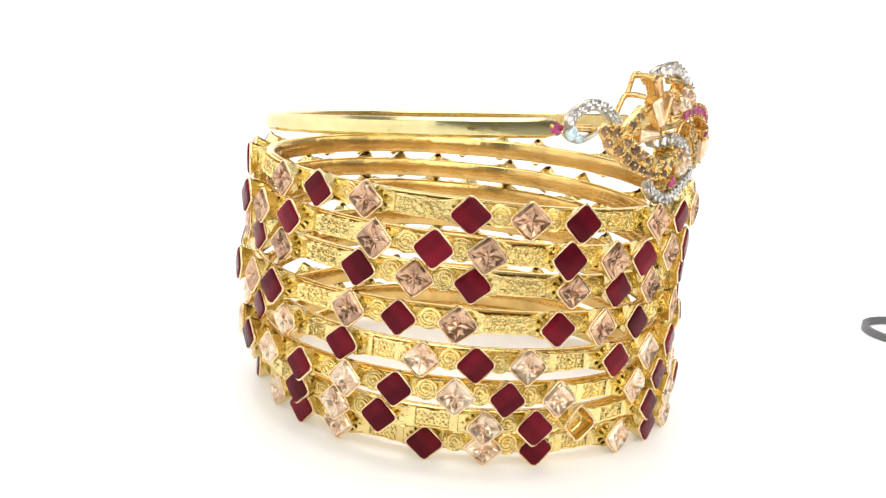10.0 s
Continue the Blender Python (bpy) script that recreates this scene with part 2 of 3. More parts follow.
def red_stone_mesh(seed):
    """A square cabochon: soft ridges from the corners to a low crown."""
    rnd = random.Random(seed)
    bm = bmesh.new()
    vs = loops(bm, [diamond_ring(-0.7, 2.43, 0.5), diamond_ring(-0.06, 2.43, 0.5), diamond_ring(0.12, 2.3, 0.45), diamond_ring(0.22, 1.75, 0.3), diamond_ring(0.27, 0.9, 0.12)], True, True)
    for v in vs[0] + vs[1]:
        v.co.y *= 1 + rnd.uniform(-0.015, 0.015)
        v.co.z *= 1 + rnd.uniform(-0.015, 0.015)
    for ring in vs[2:]:
        dy, dz = rnd.uniform(-0.1, 0.1) * MM, rnd.uniform(-0.1, 0.1) * MM
        for v in ring:
            v.co += Vector((0, dy, dz))
    tip = bm.verts.new(Vector((0.28, 0, 0)) * MM)
    ring = vs[-1]
    for i in range(len(ring)):
        bm.faces.new((ring[i], ring[(i + 1) % len(ring)], tip))
    return mesh_of("red_stone", bm, RUBY_RED, True, 6)


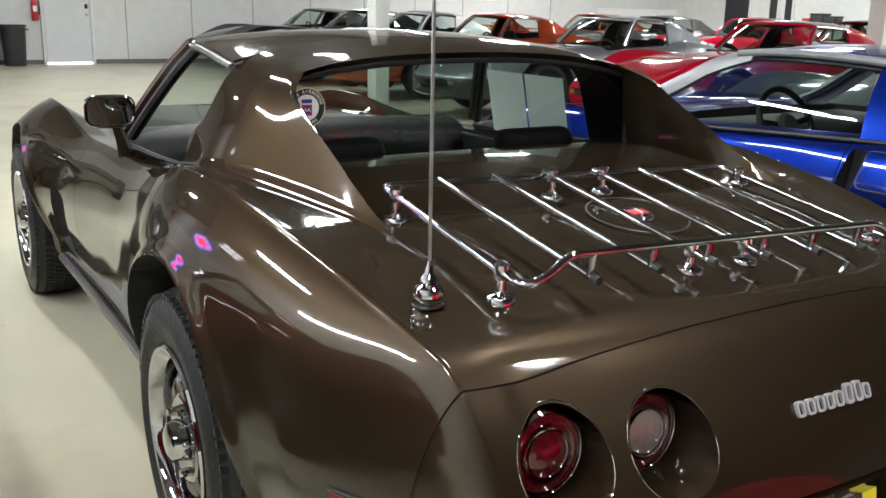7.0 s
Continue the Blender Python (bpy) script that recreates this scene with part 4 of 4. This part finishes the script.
# cabin
GREYVINYL = material("grey_vinyl", (0.05, 0.055, 0.052), 0.6, grain=0.2, scale=90)
part("cabin_floor", box((1.35, 1.80, 0.03), (0, 0.75, 0.46)), CARPET, bc)
part("dashboard", box((1.36, 0.35, 0.24), (0, 1.48, 0.67), 0.06, 4), GREYVINYL, bc)
for s in (-1, 1):
    st = new("seat")
    st.parent, st.matrix_basis = bc, pose(s * 0.36, 0.75, 0.46)
    part("cushion", box((0.48, 0.5, 0.16), (0, 0.05, 0.06), 0.06, 3), VINYL, st)
    part("backrest", box((0.46, 0.14, 0.56), (0, 0, 0), 0.06, 3, pose(0, -0.26, 0.36, -14)), VINYL, st)
sw = new("steering_wheel")
sw.parent, sw.matrix_basis = bc, pose(-0.36, 1.20, 0.79, 66, 0, 0)
part("wheel_rim", lathe([(0.18 + 0.015 * math.cos(a), 0.015 * math.sin(a)) for a in [2 * math.pi * k / 10 for k in range(10)]], 48, "z", close=True), VINYL, sw)
part("horn_pad", lathe([(0.0, 0.03), (0.05, 0.028), (0.065, 0.01), (0.06, -0.02)], 32, "z"), GREYVINYL, sw)
for a in (10, 170, 270):
    part("spoke", box((0.12, 0.03, 0.012), (0.11, 0, 0), 0.004, 1, Matrix.Rotation(radians(a), 4, "Z")), VINYL, sw)
# five double-spoke wheels
ALLOY = material("grey_alloy", (0.28, 0.28, 0.29), 0.3, 1.0, grain=0.2, scale=60)
proto = None
for a in BAX:
    for s in (-1, 1):
        m = pose(s * 0.80, a, 0.342, 0, 0, 0 if s > 0 else 180)
        if proto is None:
            w = new("wheel")
            R = 0.342
            sd = [(0.245, 0.12), (0.255, 0.138), (0.28, 0.144), (0.31, 0.142), (0.33, 0.13), (R, 0.10)]
            part("tyre", lathe([(r, -h) for r, h in sd] + [(R, 0)] + sd[::-1], 72), RUBBER, w)
            part("rim", lathe([(0.235, -0.12), (0.235, 0.08), (0.242, 0.125), (0.252, 0.134), (0.250, 0.126), (0.240, 0.11), (0.228, 0.07)], 64), ALLOY, w)
            for k in range(5):
                for da in (-0.17, 0.17):
                    ang = 2 * math.pi * k / 5
                    bm = bmesh.new()
                    rows = []
                    for i in range(6):
                        t = i / 5
                        r = 0.05 + (0.238 - 0.05) * t
                        th = ang + da * (0.5 + 0.55 * t)
                        c2, s2 = math.cos(th), math.sin(th)
                        wd = 0.014 + 0.003 * t
                        x0b, x1b = 0.065, 0.092 + 0.025 * t
                        rows.append([Vector((xx, r * c2 - q * s2, r * s2 + q * c2)) for xx, q in ((x0b, -wd), (x1b, -wd * 0.7), (x1b, wd * 0.7), (x0b, wd))])
                    part("spoke", solid(rows), ALLOY, w)
            part("hub_cap", lathe([(0.0, 0.10), (0.03, 0.099), (0.055, 0.09), (0.06, 0.06)], 32), ALLOY, w)
            part("brake_disc", lathe([(0.0, 0.03), (0.17, 0.03), (0.17, 0.01), (0.0, 0.01)], 40), STEEL, w)
            w.parent, w.matrix_basis = bc, m
            proto = w
        else:
            copy_thing(proto, m)
for s in (-1, 1):
    for x in (0.44, 0.64):
        part("tail_lamp", lathe([(0.0, -0.01), (0.06, -0.008), (0.07, 0.0), (0.07, 0.04)], 28, "y", (s * x, -0.885 + 0.11 * (x / 0.8) ** 2, 0.74)), REDLENS, bc)
    part("sill_trim", tube([(s * 0.86, 2.2, 0.19), (s * 0.855, 0.5, 0.19)], 0.02, 8), TRIM, bc)
bc.matrix_basis = pose(2.62, -0.262, 0, 0, 0, 3)


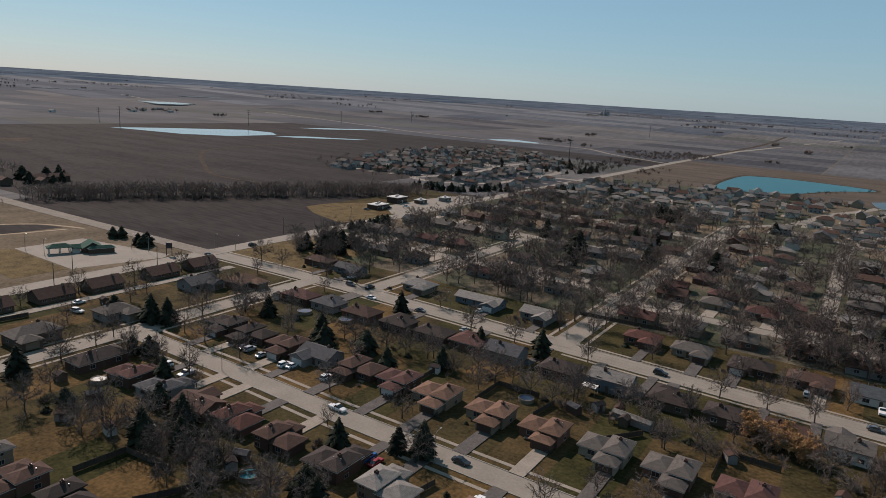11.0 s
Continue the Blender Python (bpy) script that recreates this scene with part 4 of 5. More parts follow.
slab("parking_lot", [(-205, 252), (-186, 252), (-186, 275), (-205, 275)], 0.05, 0.2, CONCRETE, "pale parking court among trees", "parking lot")
slab("mown_field", [(-408, -80), (-337, -84), (-337, -61), (-386, -59)], 0.05, 0.2, GOLDGRASS, "golden mown strip beside a parking lot", "field")


# ---------------------------------------------------------------- trees of the town
HALL_CONIFERS = ((-380, -12), (-377, -9), (-358, -12), (-355, -9), (-352, -13))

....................

Description of the task - Within the entries above, report how many lines include "this", and keep the answer to the number.

Solution below - 3